Canada’s privacy watchdog is investigating Elon Musk’s X. Here’s what you need to know

Investigation into X highlights Ottawa’s limits of power in regulating U.S. Big Tech

The world’s richest man found himself in the middle of another Canadian-led protest last month when Canada’s privacy commissioner, Philippe Dufresne, announced that the agency had opened an investigation into X after receiving a complaint.

Canada’s privacy watchdog is now set to “examine whether X is meeting its obligations” under Canada’s privacy regime, also known as the Personal Information Protection and Electronic Documents Act (PIPEDA) — which lays out how companies can collect, use and disclose Canadians’ personal information. The privacy office’s investigation comes as Canada and the U.S. spar over tariffs and digital taxes on U.S. tech firms, alongside growing scrutiny over how tech companies use online and personal data to develop their artificial intelligence (AI) models. Here’s what you need to know about the privacy probe.

What happened?

Under PIPEDA, when a complaint is received, Canada’s privacy office will carry out an investigation unless the legislation specifies a reason not to, explained Teresa Scassa, the Canada research chair in information law and policy at the University of Ottawa (UOttawa).

The privacy office launched their investigation into X after receiving Masse’s complaint. It will probe X’s compliance with federal privacy laws, focusing on its collection, use and disclosure of Canadians’ personal information to train its AI models. The office will produce a report of its findings within one year of the complaint being filed, though investigations of complex matters can take longer — and this case is set to be a complex one, Scassa said.

Why are they investigating?

In February 2023, Canada banned TikTok from government devices over national security and privacy concerns, and later ordered the app to shut down its Canadian offices. TikTok’s parent company, ByteDance Ltd., is headquartered in Beijing, and Ottawa raised concerns that TikTok could be compelled to share sensitive Canadian user data — from location and search history to biometrics — with the Chinese authorities. TikTok said that it has “never provided user data to the Chinese government, nor would we if asked.”
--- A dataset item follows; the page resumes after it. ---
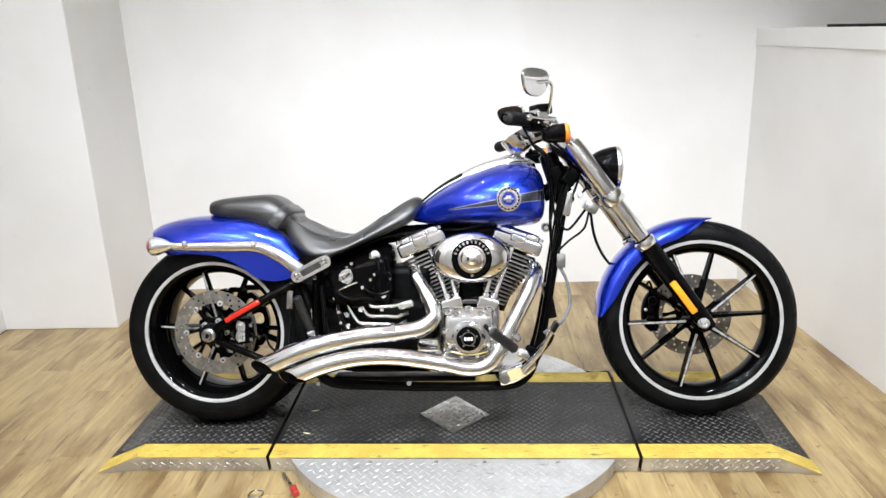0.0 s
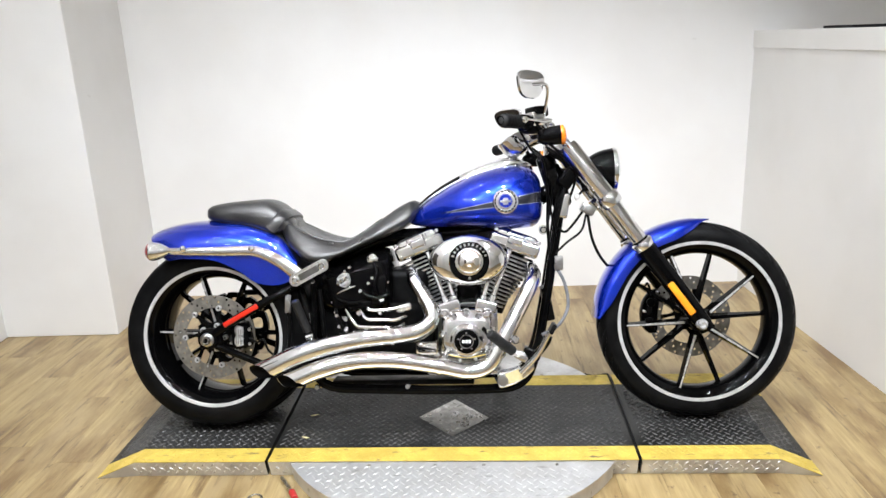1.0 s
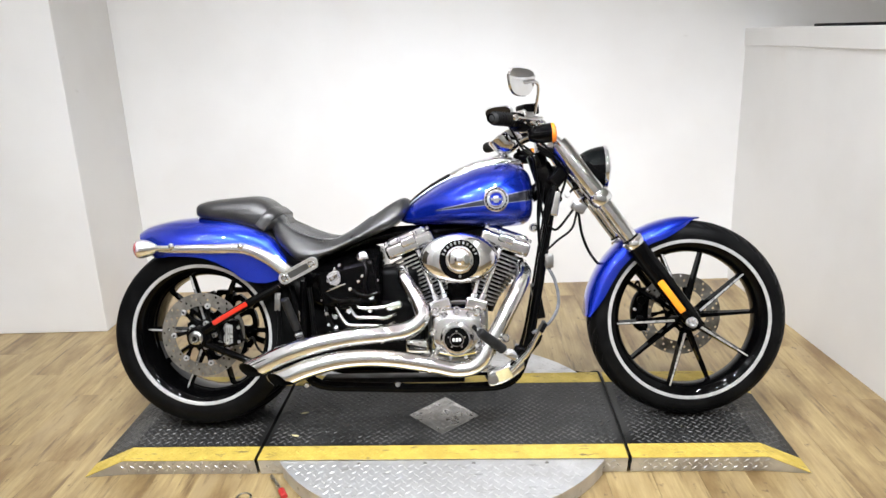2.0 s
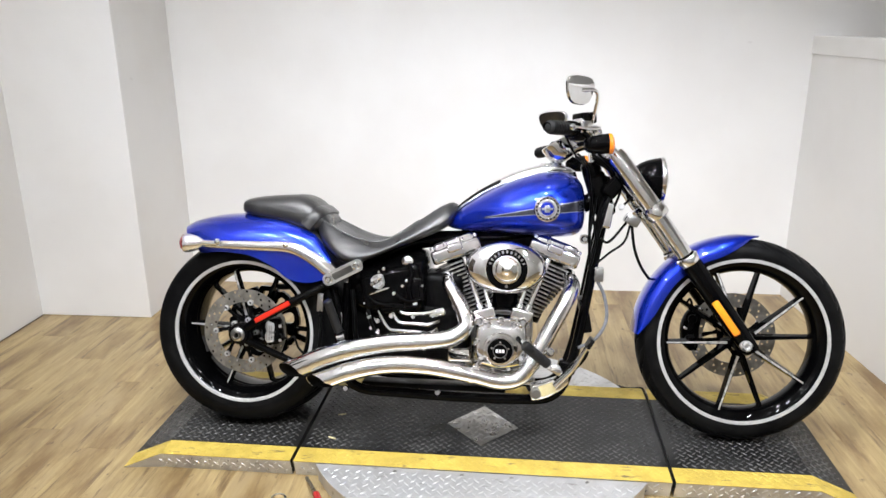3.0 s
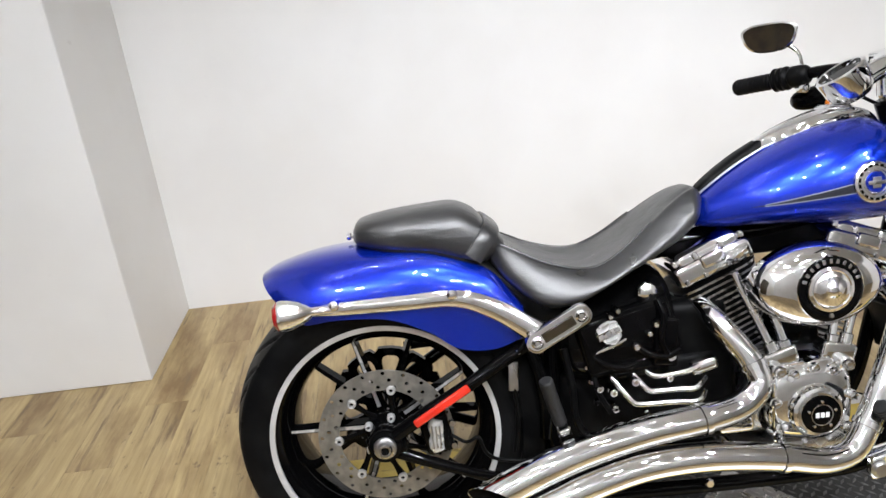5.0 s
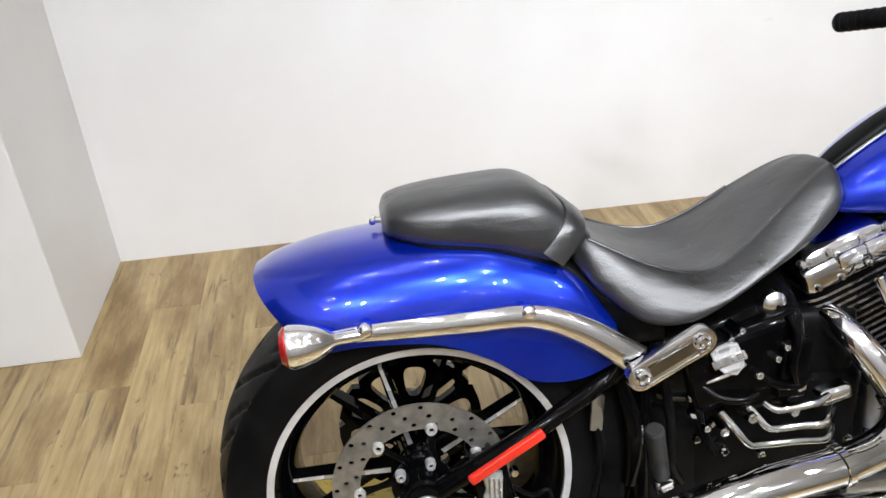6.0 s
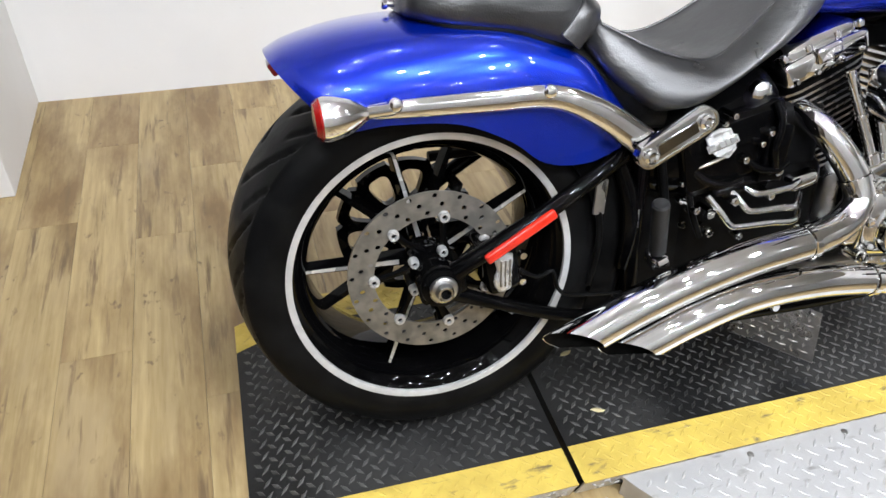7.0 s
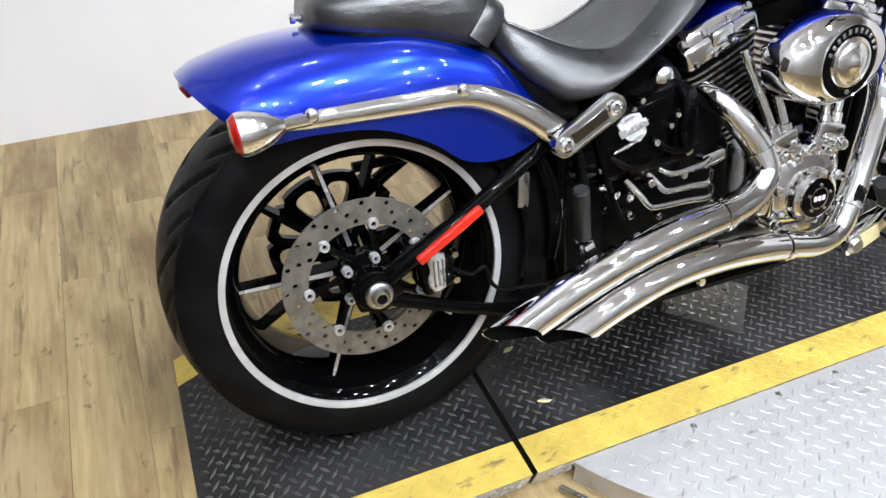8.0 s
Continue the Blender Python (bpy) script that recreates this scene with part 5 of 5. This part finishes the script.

Musk, meanwhile, came under fire in November 2024 when X’s updated terms of service stated that user data would be used to train AI models — operated by X or other third-parties — without giving users the choice to opt out. A 2023 update also allowed the platform to obtain users’ encrypted messages and their biometric data. X’s approach “poses a serious risk to individual rights,” said an Amnesty International report at the time.

X’s AI models trained on content that has not been moderated for hate speech, misinformation and disinformation could also be used to “optimize engagement by promoting the most polarizing content, even if it’s false or harmful, (which) has huge implications for election manipulation. AI-driven microtargeting could be used to push political interests,” said Sonja Solomun, the deputy director of McGill’s Centre for Media, Technology and Democracy.

X last year agreed to suspend its use of personal data collected from EU users for training its AI chatbot Grok after the Irish Data Protection Committee — which is the lead EU regulator for major U.S. Internet firms — issued proceedings against the company in the Irish High Court. The EU has strict data privacy laws outlined in its general data protection regulation (GDPR).

What happens next?

Canada’s privacy regime relies on voluntary compliance, meaning that even if the commissioner finds that X violated PIPEDA, its final guidance will likely lack teeth.

If the office finds that X was non-compliant, it will explain the company’s breaches in its final report and provide recommendations to address those breaches. But the watchdog’s “findings and recommendations are just that — they are not enforceable (as) PIPEDA does not give the commissioner order-making powers,” Scassa said.

If the office seeks to enforce an order, it will need to file a Federal Court application. But even if a Canadian court makes an order against X, it is “not automatically enforceable against the company in the U.S. A company that is not interested in complying with Canadian law has many tools at its disposal to challenge or delay any enforcement,” Scassa explained.

Canada’s approach to regulating technology companies is still evolving and the country lacks a comprehensive digital governance strategy, Solomun said. The Liberal government in 2022 introduced the now-defunct Bill C-27 that sought to strengthen Ottawa’s powers in regulating tech firms, including giving the privacy commissioner the power to order a company to stop collecting data or using personal information, and to establish fines for non-compliant companies. It also included an act that aimed to set guardrails on the development of AI, which was criticized by tech firms for being too broad and by civil society groups for not being tough enough.

The widening policy gap between the U.S. and jurisdictions like the EU — which has led the charge in regulating American Big Tech in a bid to constrain their power — poses challenges for Canada’s own approach to regulation, since Ottawa has historically followed in U.S. footsteps, said Vivek Krishnamurthy, director of the Technology Law and Policy Clinic at University of Colorado Boulder and a former law professor at the University of Ottawa who served on Canada’s online safety expert advisory group.

As Scassa puts it, “Action is needed on privacy reform and AI governance. Unfortunately, right now, we are in limbo.”